I went back in and dragged the wooden tub close to the balcony entry. I ran a finger over its bottom to check for dust, pleased to see that someone had cleaned it. When I lifted one of the water buckets and poured it into the tub, my shoulder screamed with pain. Irrationally, I cursed Hunter for not offering to help me, even though I had prohibited him to enter the room before I was done. I dragged another bucket to the edge of the tub and poured the water inside, deciding that should be enough.
I stripped off my jeans and T-shirt, then my bra and panties. I turned another bucket upside down and placed them on it. After I removed my makeup I stepped into the tub, enjoying the feel of the warm water. I didn’t quite fit in the tub, but complaining wouldn’t help.
It could be worse, I thought. What if I were as big as Hunter? How will he manage to wash in this?
The thought of Hunter naked was making me uncomfortable, so I firmly pushed it away, feeling my cheeks grow red.
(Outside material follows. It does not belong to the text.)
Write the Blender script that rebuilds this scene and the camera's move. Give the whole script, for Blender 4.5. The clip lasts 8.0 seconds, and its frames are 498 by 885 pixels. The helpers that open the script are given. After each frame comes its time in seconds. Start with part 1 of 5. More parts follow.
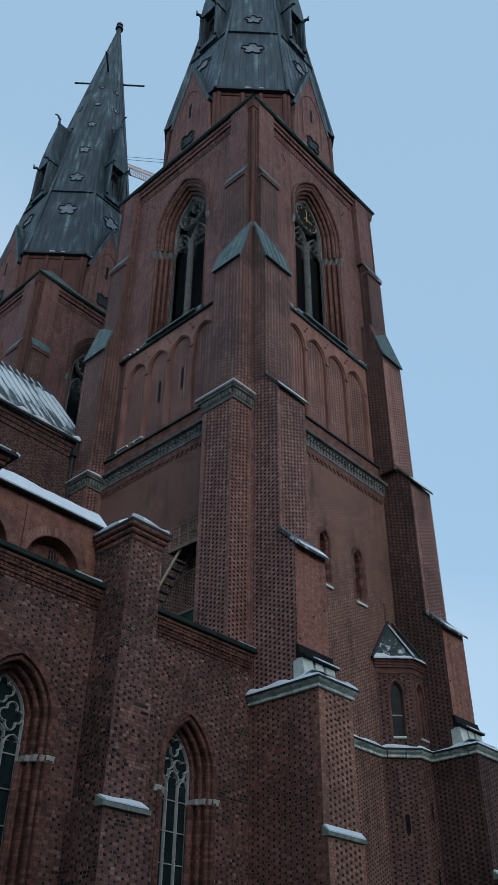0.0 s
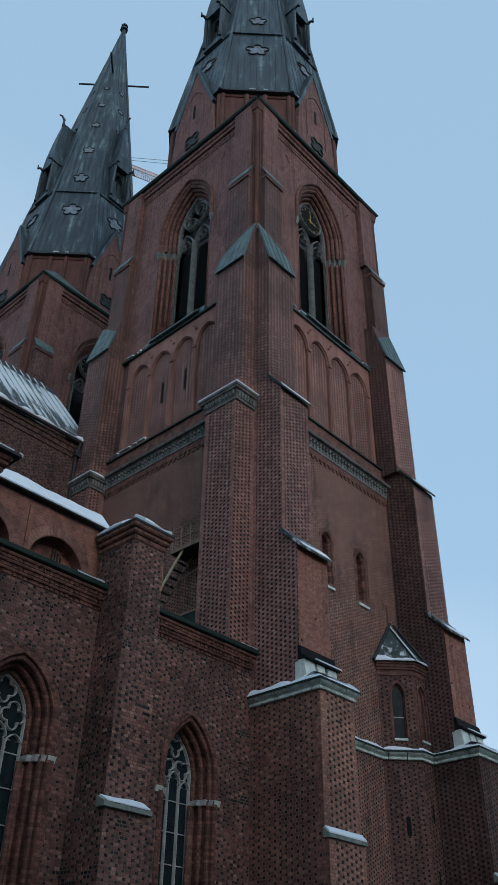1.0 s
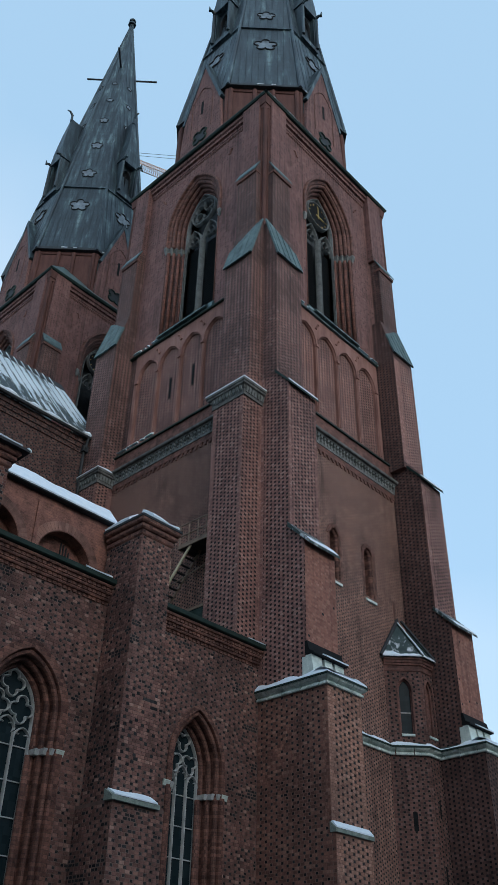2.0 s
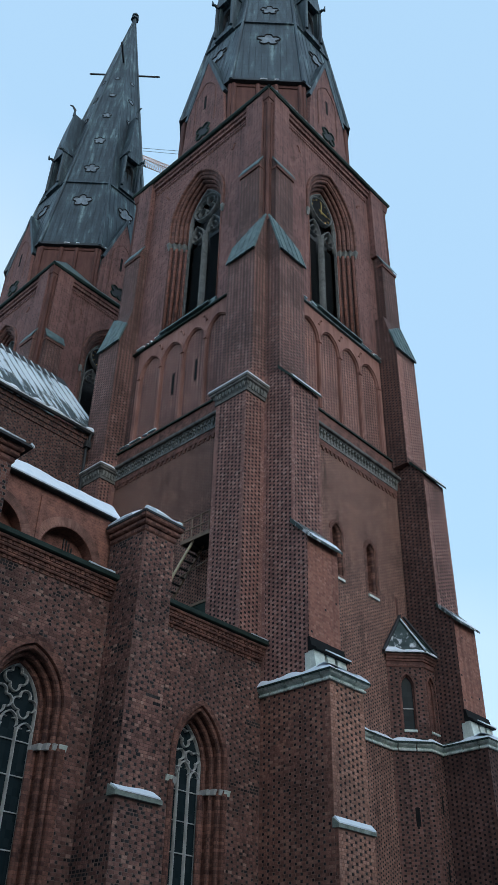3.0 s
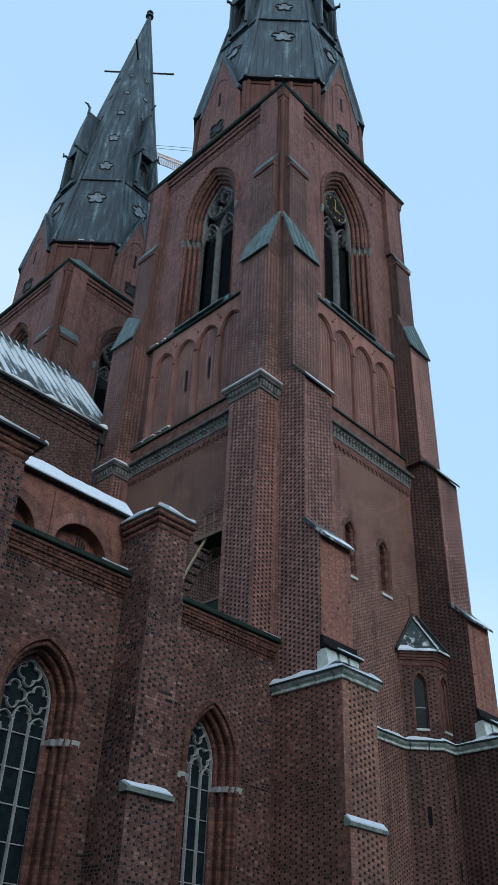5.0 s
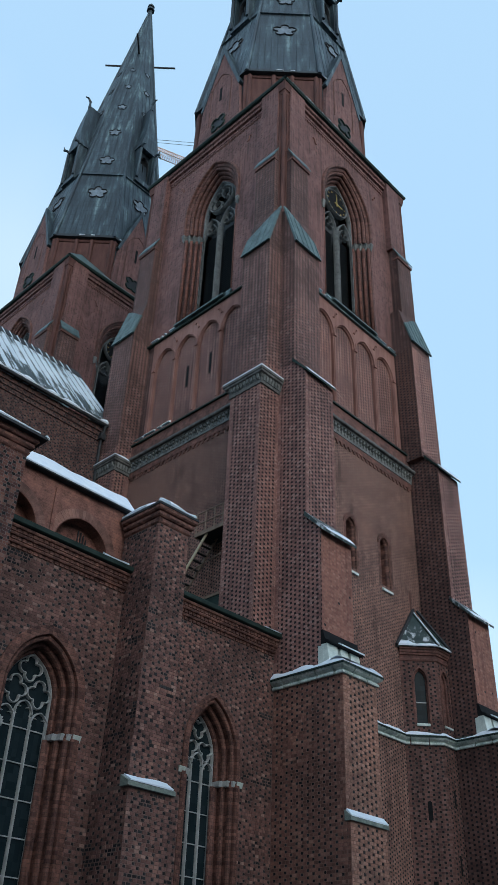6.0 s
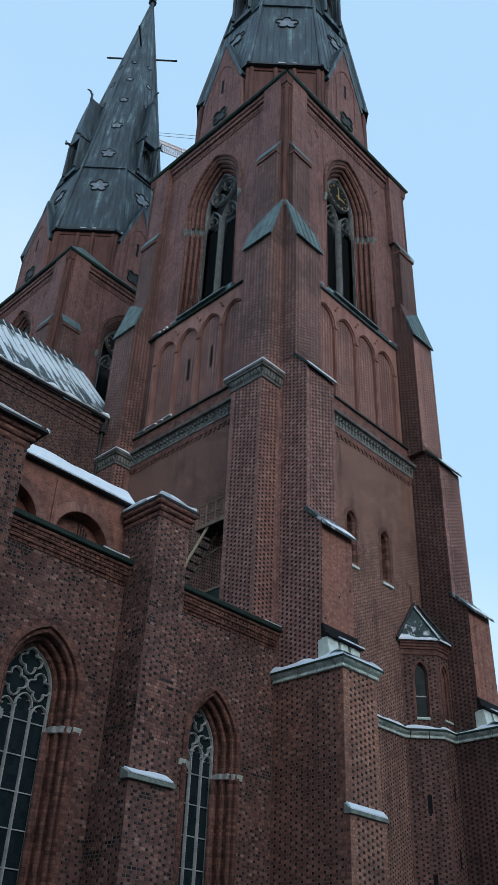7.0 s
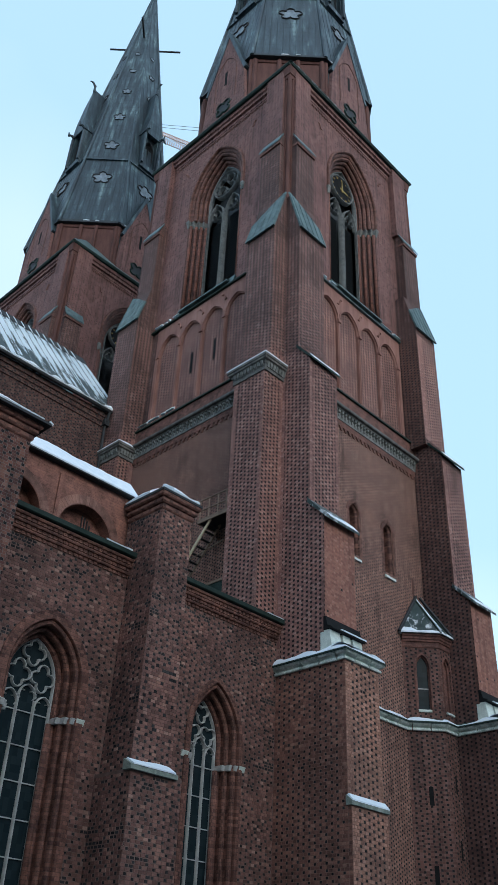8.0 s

I stretched to get my bath sponge and soap, then started to wash thoroughly. After that, I just relaxed for a few moments in the fragrant water, staring out at the moon. It seemed lost in the inky-black sky, much as I felt in this foreign, strange place. Everything had happened so fast that I’d nearly forgotten why we were here. And when I remembered, an unpleasant shiver crept up my spine.
Had Erzsébet Báthory bathed in this tub? Had she bathed in the blood of virgins as the legends said? There was no concrete proof of that, but why else would she have killed all those young women? The official documents regarding her trial were held secret. It was even said that she’d kept a personal diary, but no one could attest to its existence. I didn’t know much about The Countess, so I would have to do a lot of research to put this documentary together.
I’d read that the evidence indicated the number of her victims to be around eighty, but according to the three-hundred witnesses that had testified at her trial, The Countess had murdered more than six hundred and fifty girls. It was preposterous to think of such atrocities. Even in the historical context, in those times when cruelty was far from unusual and the Hungarians were known for their bestial cruelty, this woman was a stand out.
I’d seen a couple of movies about The Countess’s life, but considered them a waste of time. They’d tried to picture her in a humane way, as a woman, mother, wife and healer, diminishing the most important thing for which she was known: her monstrous cruelty, and perhaps madness.
Lost in these sinister reveries, I jumped when I heard Hunter’s voice.
“Hey, Serena, have you fallen asleep in there?”